The President stressed that “the Iranian people will ultimately judge the actions of their own government,” and he focused his rhetoric on universal principles: “The universal rights to assembly and free speech must be respected, and the United States stands with all who seek to exercise those rights,” he said.

Iranian police used water cannons, batons, tear gas, and bullets to beat back protests over the election Saturday after the country’s Supreme Leader, Ayatollah Ali Khameni, warned protesters to stay home, the BBC reported. Amateur video flowing out of the country showed one young women bleeding to death – apparently after being shot by the regime’s security forces – and many others bloodied.

The opposition candidate Mir Hossein Mousavi called again for the election results to be annulled, and an update to his Facebook page – which had not been authenticated Saturday – said he had prepared himself “for martyrdom.”

A White House official told POLITICO the President received intelligence updates throughout the day, speaking regularly with senior advisors about the conflict. This afternoon, the official said, Obama held a meeting in his study, adjacent to the Oval Office, with national security advisors.

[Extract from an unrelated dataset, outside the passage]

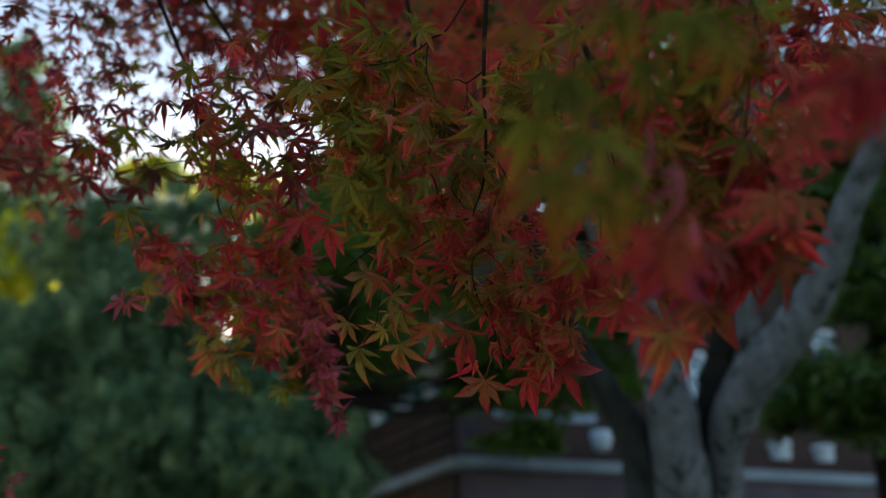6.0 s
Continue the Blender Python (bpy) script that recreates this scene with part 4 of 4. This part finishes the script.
low(right_twig, (0.197, 0.572, 1.765), 0.0480, -32, 6, 10, "r", 2)
low(right_twig, (0.198, 0.58, 1.773), 0.0338, 28, -12, 12, "r", 5)
low(right_twig, (0.232, 0.564, 1.804), 0.0489, 2, 8, 10, "r", 0)
low(right_twig, (0.234, 0.586, 1.81), 0.0389, 24, -10, 12, "r", 4)
low(right_twig, (0.249, 0.555, 1.796), 0.0425, -40, 8, 6, "r", 3)
low(right_twig, (0.248, 0.55, 1.794), 0.0384, -70, -6, 6, "r", 1)
low(right_twig, (0.248, 0.564, 1.803), 0.0376, -12, 12, 10, "r", 6)
low(right_twig, (0.158, 0.584, 1.766), 0.0329, 52, 10, 12, "r", 2)
low(right_twig, (0.199, 0.595, 1.792), 0.0321, -10, -12, 16, "c", 5)
low(right_twig, (0.222, 0.595, 1.792), 0.0301, -36, 14, 14, "r", 0)
low(right_twig, (0.266, 0.554, 1.871), 0.0447, -38, 6, 10, "r", 3)
low(right_twig, (0.252, 0.56, 1.858), 0.0408, -28, -10, 14, "r", 6)
low(right_twig, (0.273, 0.541, 1.896), 0.0428, -18, 10, 14, "r", 1)
low(right_twig, (0.247, 0.57, 1.887), 0.0432, -14, 8, 14, "c", 4)
low(close_twig, (0.111, 0.38, 1.73), 0.0486, 0, 48, 8, "k", 6)
low(close_twig, (0.115, 0.37, 1.728), 0.0475, -4, -55, 8, "k", 4)
low(close_twig, (0.12, 0.402, 1.731), 0.0390, -10, -30, 10, "c", 2)
low(close_twig, (0.131, 0.39, 1.777), 0.0450, -20, 55, 10, "c", 3)
low(close_twig, (0.121, 0.406, 1.812), 0.0442, -24, 62, 8, "c", 0)
low(close_twig, (0.142, 0.412, 1.755), 0.0354, -14, 58, 10, "c", 1)
low(close_twig, (0.046, 0.375, 1.872), 0.0331, 6, 40, 10, "g", 1)
low(close_twig, (0.058, 0.341, 1.808), 0.0437, -8, -10, 10, "g", 4)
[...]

The crisis marks, as much as anything else, how little the reality of American foreign policy can match up with campaign promises, though the White House was still careful to lag other foreign leaders’ sharper condemnations of Iran.

“We support the Iranian people, and today the Iranian people are on the street,” French President Nicolas Sarkozy said at a European summit in Brussels Saturday.

The cautious U.S. approach is shadowed by two moments in the 1950s: An American-backed coup in Iran in 1953, which remains a point of reference for the Islamic Republic’s leaders; and American encouragement of the 1956 uprising in Hungary, where protesters believed – falsely – that America’s rhetorical support meant the U.S. would fight the Soviets on their behalf.

But even analysts sympathetic with Obama’s careful approach to Iran have begun to doubt whether any engagement with Ayatollah Khamenei and President Mahmoud Ahmadinejad can be sustained, regardless of what the White House says now.

“The incremental rhetoric, the trying to position America to be in a place to have options regardless of the outcome may not work,” said Aaron David Miller, a fellow at the Woodrow Wilson Center “If the regime is left in place more nasty, besieged and insecure than ever, do you think it’s going to matter that Barack Obama tried to cltivate a middle road through it?”

“The time may have come and gone when he needs to put America’s views on the record. He’s about to miss a moment here,” he said.

Certainly, there can be no negotiations about nuclear weapons – America’s top regional priority – for now.
“As long as the crisis persists, there is no chance that he can initiate meaningful negotiations with Iran,” Gary Sick, who managed Jimmy Carter’s Iran crisis, wrote yesterday.

Republicans on Capitol Hill continue to agitate for blunter American rhetorical support and encouragement for Iran’s protesters, though there are no mainstream calls for overt American military intervention.

And Obama’s statement Saturday seemed to hint more strongly than ever that the president has begun to see the crisis in historic dimensions. He offered, for the first time, an American point of reference for the Iranians, and employed a quote he often applied to his own campaign for the White House.

“Martin Luther King once said – ‘The arc of the moral universe is long, but it bends toward justice,’ I believe that. The international community believes that,” Obama said. “And right now, we are bearing witness to the Iranian peoples’ belief in that truth, and we will continue to bear witness.”